On the daily chart below, we can
see that the breakout of the neckline at 1.1839 failed as the news flow started
to come against the USD. First the miss in Jobless
Claims
, then the higher than expected unemployment rate and lower than
expected wage gains in the NFP
report
, and finally the failure of the Silicon
Valley Bank
.

All these events impacted heavily
the bond market with treasury yields falling off a cliff. The market repriced
the terminal rate lower and even rate cuts by the end of the year were added to
the equation. All of this in less than a week.

The US Dollar depreciated a lot
due to this fast unwinding in hawkish bets and the other currencies benefited. The
moving
averages
crossed to the upside which is a bad sign for the sellers.
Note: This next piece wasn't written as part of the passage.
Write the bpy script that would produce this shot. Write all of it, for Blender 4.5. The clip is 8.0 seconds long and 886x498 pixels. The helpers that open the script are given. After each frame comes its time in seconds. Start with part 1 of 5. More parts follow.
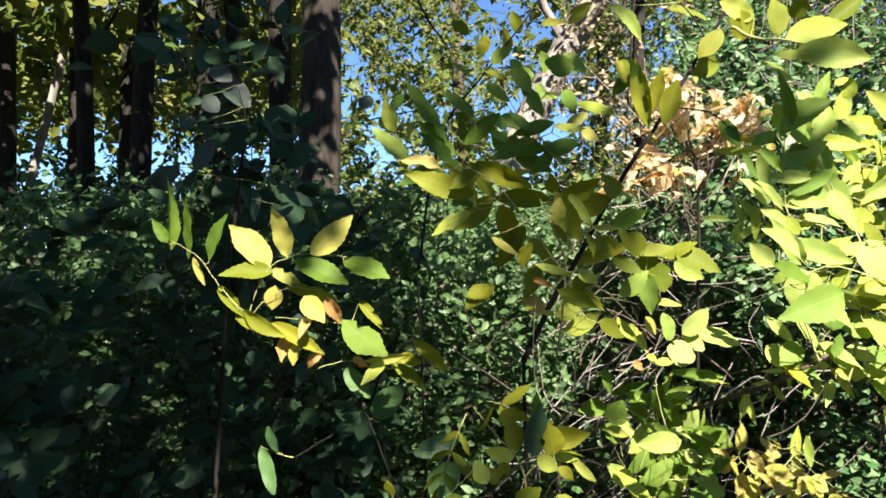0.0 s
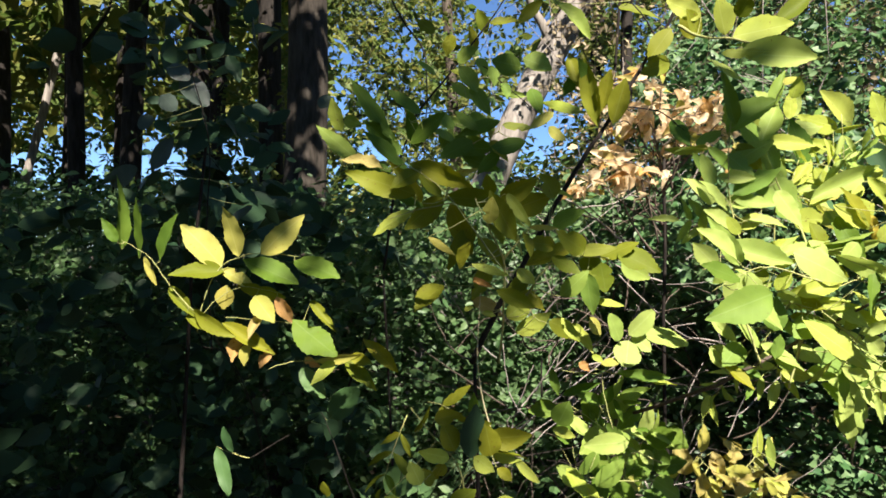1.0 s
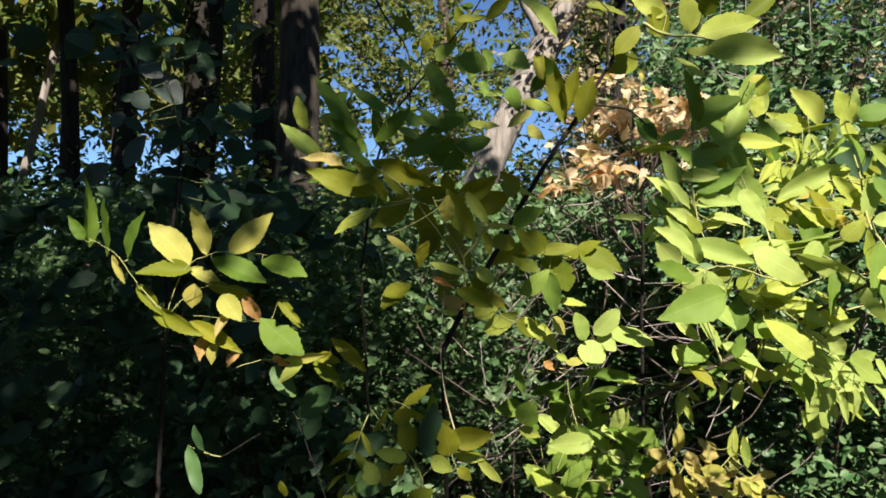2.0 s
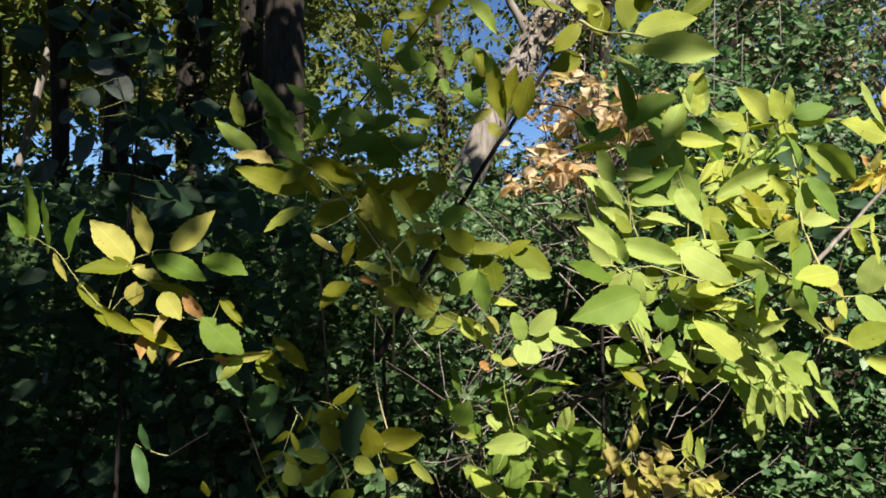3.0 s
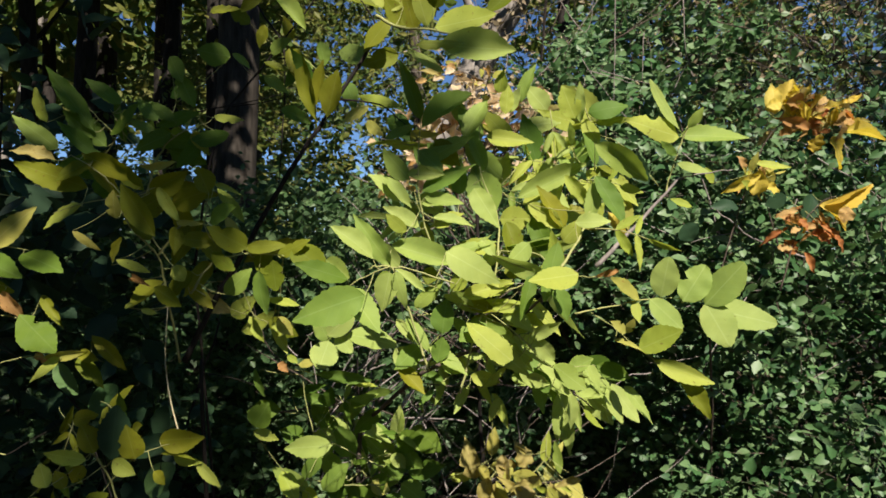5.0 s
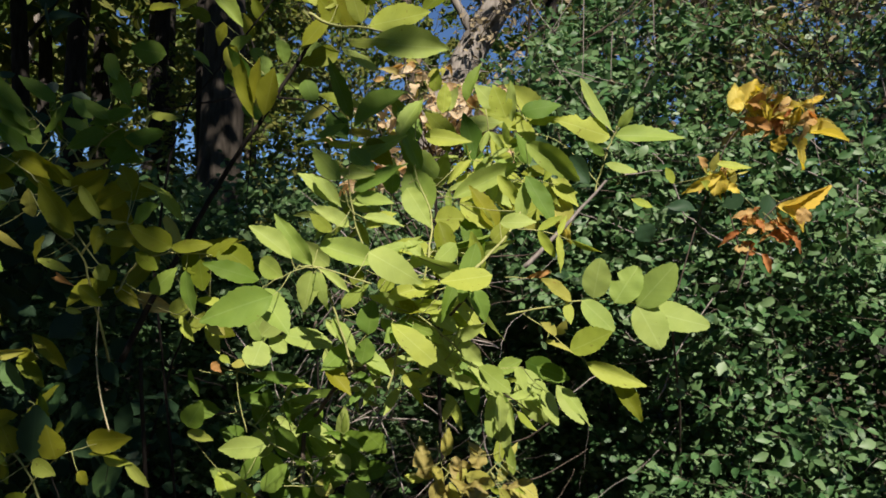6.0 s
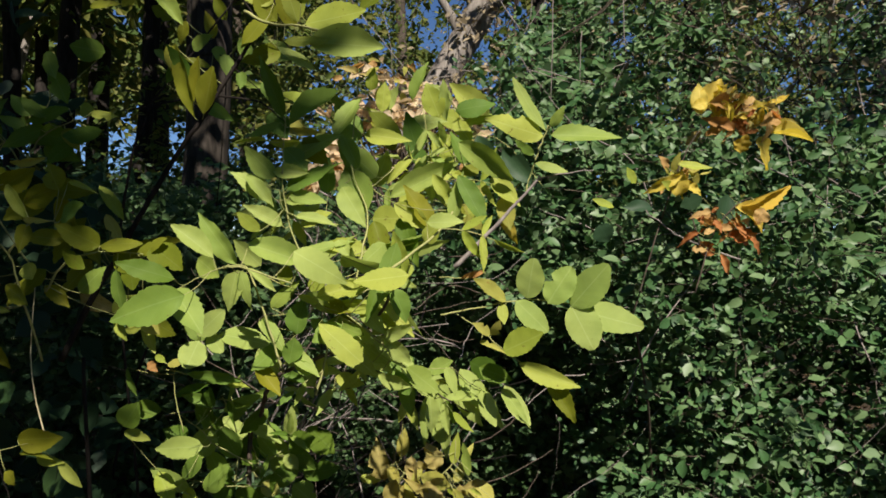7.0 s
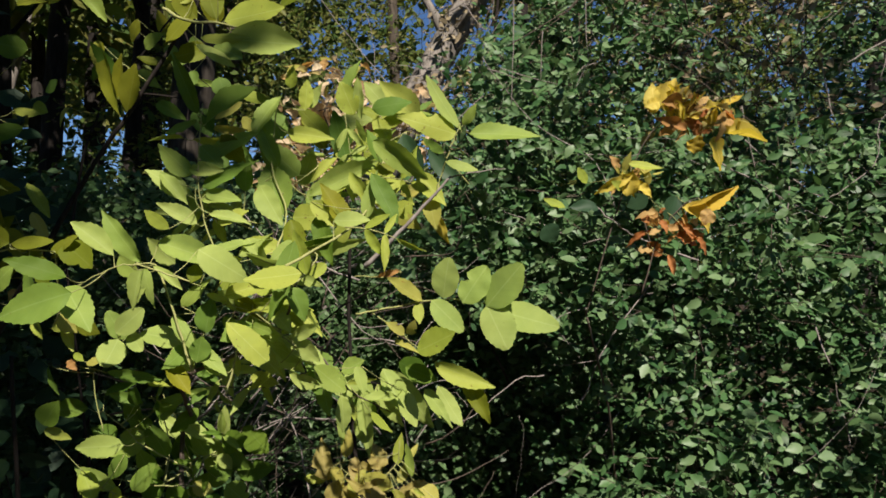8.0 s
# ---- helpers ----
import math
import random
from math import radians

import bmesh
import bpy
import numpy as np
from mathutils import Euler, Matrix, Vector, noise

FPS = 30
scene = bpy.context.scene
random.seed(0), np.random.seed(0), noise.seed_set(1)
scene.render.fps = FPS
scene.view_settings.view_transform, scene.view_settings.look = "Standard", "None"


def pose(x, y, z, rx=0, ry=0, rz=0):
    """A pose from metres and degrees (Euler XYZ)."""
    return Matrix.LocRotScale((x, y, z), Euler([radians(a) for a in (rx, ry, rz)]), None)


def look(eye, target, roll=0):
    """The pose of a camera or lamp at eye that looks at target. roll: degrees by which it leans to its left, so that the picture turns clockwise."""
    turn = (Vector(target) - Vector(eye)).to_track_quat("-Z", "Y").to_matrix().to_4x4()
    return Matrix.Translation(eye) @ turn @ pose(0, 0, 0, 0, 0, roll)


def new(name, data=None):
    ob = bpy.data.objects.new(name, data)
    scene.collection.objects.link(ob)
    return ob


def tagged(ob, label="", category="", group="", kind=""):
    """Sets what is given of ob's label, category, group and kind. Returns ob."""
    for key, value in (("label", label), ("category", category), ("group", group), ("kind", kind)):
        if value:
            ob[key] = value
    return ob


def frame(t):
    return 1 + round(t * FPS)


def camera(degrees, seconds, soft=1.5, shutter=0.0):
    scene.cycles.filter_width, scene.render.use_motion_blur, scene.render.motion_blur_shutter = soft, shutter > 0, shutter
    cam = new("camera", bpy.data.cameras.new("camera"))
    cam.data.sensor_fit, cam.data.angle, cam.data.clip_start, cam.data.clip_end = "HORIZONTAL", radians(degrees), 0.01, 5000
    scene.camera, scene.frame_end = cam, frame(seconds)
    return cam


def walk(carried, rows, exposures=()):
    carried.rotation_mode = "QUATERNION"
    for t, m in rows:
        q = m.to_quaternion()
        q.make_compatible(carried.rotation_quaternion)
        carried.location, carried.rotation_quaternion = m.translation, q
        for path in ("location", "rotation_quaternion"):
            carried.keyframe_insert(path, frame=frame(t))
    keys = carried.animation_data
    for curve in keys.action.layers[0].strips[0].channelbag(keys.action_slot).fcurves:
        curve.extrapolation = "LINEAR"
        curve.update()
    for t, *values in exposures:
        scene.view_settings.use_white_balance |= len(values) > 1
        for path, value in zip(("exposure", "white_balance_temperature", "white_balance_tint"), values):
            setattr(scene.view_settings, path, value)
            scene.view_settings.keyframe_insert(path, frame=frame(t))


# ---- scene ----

On the 4 hour chart below, we can
see that the trendline was breached and the buyers
jumped in pushing the price to the resistance at 1.2143. The last line of
defence for the sellers will be the resistance at 1.2265. Today we have the US CPI report and it’s likely that we will see
a USD comeback in case data beats expectations, while a miss may add fuel to
the greenback depreciation.

On the 1 hour chart below, we can
see that there’s a divergence between the price and the MACD right at the 1.2143 resistance.
This is a sign that the buying momentum is fading and we may see a pullback
soon. The price may fall back to the 38.2% Fibonacci
retracement
level in a long covering move before the CPI
report.

The buyers should step in there
and if the CPI misses, they may pile in strongly. The sellers will need a break
below that level to gain some conviction but ultimately, they will need a beat
in the data to support the selling momentum.